Some on the project's wait list have relinquished their place due to the price increases.

But campus housing officials said the demand has been holding firm with roughly 100 faculty and 100 staff on the list.

Starting at $479,000 for a 1,750-square-foot unit, prices still fall well below the median home price of $710,000 in Santa Cruz.

A shift of some on-campus homeowners to Ranch View Terrace would also create vacancies in other campus housing, said UCSC housing manager Steve Houser.

New campus housing is crucial for environmental studies professor Daniel Press, who has a second child on the way and is hoping to scale up from his current 2.5 bedroom campus home. But Press said two things have made it impossible to afford off-campus housing: salaries at UC have lagged 10 to 20 percent behind comparable institutions elsewhere all while the housing market has soared.

No new housing has been built on campus for faculty or staff since 1992. Since then, enrollment has grown from 10,000 to 15,000 students; the number of faculty and staff has grown from 2,800 to more than 4,500; and median home prices in Santa Cruz County have skyrocketed from $225,000 to above $700,000.

Good faculty candidates are walking away from UCSC job offers, saying they don't want to give up their quality of life to advance their careers.

Work on Ranch View, located near the base of campus, has been pushed back several times, most recently by last-minute contract negotiations between the university, the developer and lenders.

Construction costs have also increased significantly in recent years.

The project was downsized from 125 to 84 units, then divided into phases.
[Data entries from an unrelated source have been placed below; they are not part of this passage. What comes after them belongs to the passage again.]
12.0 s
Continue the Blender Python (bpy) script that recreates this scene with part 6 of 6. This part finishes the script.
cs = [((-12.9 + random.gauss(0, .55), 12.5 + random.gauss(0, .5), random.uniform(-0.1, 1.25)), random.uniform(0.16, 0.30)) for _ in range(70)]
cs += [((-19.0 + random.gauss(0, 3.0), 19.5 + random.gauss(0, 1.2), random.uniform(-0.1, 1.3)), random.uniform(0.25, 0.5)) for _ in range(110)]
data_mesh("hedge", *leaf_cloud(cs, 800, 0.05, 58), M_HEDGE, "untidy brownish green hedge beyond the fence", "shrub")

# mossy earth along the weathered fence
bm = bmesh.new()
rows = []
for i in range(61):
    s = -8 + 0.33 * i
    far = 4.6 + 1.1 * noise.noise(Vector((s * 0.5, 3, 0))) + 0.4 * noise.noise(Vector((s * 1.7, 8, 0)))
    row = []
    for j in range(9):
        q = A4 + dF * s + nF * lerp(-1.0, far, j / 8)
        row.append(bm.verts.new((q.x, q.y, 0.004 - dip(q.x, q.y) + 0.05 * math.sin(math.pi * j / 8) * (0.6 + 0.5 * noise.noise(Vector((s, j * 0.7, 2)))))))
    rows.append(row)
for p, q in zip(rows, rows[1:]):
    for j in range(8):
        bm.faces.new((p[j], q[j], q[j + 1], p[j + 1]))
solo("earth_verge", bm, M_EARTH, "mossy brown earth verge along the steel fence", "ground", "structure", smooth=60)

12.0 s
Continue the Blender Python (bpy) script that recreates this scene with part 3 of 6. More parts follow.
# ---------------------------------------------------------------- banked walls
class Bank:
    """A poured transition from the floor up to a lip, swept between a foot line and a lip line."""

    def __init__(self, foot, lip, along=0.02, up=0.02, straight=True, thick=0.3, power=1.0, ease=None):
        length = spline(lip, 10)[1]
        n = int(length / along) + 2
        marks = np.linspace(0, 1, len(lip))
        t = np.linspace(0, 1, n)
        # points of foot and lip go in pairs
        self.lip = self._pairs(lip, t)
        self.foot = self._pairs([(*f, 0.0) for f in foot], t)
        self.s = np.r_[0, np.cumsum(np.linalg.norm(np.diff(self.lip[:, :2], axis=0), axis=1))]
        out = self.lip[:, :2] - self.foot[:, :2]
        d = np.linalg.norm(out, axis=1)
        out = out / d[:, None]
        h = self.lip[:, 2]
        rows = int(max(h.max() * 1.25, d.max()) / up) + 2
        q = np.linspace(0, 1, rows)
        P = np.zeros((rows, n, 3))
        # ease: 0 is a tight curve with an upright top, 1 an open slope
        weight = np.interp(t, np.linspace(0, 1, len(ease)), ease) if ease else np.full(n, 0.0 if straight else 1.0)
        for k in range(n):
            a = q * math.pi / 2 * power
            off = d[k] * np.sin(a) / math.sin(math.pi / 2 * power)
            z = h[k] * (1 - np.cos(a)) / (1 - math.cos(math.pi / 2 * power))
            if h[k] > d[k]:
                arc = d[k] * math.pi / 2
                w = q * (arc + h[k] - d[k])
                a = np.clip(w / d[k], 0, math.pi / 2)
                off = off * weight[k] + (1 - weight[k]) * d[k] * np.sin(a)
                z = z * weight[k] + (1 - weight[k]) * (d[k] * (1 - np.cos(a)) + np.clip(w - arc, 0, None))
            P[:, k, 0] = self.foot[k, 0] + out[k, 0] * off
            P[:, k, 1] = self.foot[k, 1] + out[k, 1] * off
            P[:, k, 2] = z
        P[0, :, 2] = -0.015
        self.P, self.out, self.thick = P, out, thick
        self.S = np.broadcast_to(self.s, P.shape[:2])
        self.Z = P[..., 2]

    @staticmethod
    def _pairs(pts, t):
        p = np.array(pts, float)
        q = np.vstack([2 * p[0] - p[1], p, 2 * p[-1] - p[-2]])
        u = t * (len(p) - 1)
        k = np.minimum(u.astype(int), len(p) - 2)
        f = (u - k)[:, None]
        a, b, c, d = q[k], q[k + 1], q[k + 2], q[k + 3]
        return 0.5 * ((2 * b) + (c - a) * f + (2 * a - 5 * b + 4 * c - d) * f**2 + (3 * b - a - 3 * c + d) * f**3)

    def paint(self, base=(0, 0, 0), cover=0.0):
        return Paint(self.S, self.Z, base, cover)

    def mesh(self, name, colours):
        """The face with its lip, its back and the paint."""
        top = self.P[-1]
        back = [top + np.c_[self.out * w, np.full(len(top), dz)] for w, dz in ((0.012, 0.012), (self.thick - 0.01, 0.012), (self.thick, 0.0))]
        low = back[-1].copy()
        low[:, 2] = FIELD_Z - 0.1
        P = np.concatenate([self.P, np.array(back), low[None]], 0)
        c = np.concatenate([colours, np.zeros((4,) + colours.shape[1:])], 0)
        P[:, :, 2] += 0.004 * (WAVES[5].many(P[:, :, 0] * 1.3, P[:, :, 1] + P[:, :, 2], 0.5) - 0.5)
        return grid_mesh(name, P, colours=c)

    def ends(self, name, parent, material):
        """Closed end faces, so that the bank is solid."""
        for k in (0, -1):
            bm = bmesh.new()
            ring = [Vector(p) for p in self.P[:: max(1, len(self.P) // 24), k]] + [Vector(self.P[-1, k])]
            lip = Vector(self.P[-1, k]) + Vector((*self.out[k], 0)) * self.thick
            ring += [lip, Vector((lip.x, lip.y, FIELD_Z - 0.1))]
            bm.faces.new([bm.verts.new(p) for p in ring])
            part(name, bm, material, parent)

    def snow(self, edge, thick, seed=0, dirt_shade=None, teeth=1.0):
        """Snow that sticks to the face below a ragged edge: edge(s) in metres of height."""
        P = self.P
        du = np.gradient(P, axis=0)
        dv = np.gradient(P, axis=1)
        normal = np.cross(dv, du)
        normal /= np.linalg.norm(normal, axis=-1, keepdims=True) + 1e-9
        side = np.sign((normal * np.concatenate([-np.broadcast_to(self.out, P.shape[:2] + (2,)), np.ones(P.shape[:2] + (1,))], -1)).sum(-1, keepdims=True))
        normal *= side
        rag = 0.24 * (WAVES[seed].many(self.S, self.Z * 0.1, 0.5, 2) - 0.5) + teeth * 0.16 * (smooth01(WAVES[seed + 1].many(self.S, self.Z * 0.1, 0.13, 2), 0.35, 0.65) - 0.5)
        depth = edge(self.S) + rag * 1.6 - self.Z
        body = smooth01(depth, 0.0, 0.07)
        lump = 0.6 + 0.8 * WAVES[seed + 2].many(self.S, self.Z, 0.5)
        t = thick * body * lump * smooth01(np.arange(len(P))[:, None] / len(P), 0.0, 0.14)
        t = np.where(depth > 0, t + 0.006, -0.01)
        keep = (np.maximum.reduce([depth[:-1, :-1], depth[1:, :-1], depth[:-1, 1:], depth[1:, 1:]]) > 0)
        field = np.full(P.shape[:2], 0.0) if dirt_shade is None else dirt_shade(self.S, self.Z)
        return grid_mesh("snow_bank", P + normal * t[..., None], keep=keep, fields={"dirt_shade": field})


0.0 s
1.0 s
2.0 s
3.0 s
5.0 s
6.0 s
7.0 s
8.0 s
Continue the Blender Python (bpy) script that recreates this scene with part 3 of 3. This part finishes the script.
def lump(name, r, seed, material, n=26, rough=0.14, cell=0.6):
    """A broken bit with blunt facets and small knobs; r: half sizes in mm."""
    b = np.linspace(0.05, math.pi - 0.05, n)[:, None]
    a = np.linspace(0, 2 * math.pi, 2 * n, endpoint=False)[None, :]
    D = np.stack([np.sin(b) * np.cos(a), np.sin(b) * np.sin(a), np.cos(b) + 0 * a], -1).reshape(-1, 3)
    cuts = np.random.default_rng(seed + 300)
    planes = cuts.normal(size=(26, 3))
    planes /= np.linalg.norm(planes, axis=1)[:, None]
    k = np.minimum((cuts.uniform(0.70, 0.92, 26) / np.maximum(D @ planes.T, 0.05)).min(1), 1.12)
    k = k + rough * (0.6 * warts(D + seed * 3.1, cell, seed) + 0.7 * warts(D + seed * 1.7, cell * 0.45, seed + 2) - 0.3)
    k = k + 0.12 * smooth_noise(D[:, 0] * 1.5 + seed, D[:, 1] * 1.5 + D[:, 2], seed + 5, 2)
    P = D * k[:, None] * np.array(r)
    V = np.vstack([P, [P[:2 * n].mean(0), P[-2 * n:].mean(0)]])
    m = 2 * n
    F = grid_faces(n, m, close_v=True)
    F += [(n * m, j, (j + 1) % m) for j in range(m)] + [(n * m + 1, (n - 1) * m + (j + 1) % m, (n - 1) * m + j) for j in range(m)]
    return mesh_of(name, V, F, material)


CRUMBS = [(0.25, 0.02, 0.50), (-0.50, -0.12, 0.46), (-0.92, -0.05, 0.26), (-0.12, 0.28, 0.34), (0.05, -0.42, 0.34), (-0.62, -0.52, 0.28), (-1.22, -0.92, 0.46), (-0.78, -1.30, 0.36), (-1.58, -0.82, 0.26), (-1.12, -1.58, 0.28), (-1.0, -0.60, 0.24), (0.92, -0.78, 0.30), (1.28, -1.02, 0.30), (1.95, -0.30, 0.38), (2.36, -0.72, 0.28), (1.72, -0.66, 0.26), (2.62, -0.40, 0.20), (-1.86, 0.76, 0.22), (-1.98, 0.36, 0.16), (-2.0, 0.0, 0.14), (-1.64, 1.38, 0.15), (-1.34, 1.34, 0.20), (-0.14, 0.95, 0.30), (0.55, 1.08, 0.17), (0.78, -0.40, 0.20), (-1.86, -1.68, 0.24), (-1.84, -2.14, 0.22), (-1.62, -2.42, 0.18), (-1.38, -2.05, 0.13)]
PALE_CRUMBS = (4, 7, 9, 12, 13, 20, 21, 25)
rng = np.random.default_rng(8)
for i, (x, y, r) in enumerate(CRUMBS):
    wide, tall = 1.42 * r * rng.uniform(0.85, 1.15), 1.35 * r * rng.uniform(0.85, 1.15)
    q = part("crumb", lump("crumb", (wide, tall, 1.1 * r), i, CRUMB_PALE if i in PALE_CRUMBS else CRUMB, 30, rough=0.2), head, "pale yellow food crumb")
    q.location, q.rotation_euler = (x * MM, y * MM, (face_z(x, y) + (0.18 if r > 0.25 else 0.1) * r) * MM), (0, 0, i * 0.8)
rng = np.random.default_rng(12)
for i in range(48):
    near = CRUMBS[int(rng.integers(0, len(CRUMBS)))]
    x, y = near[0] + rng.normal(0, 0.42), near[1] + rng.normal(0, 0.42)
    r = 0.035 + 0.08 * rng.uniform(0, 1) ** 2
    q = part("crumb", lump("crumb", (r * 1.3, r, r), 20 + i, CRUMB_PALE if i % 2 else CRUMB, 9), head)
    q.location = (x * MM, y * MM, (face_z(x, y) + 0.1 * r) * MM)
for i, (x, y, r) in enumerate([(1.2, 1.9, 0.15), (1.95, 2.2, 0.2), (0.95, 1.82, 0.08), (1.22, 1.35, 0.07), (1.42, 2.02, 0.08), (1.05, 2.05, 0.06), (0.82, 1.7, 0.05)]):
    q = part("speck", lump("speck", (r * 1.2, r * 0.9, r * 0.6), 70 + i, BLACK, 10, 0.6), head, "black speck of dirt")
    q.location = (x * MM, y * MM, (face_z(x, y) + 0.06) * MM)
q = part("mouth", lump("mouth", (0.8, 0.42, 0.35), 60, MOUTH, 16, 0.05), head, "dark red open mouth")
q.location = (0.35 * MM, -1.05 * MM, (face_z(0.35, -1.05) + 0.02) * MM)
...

Other difficulties over the past three years involved resolving issues of protected habitat with federal wildlife officials and by a lawsuit from neighbors.

UCSC is the second largest provider of below-market housing in the 10-campus UC system, Houser said. Only UC Irvine provides more.

If the first round of units sell quickly, the university will begin planning for the next 29 units in late spring.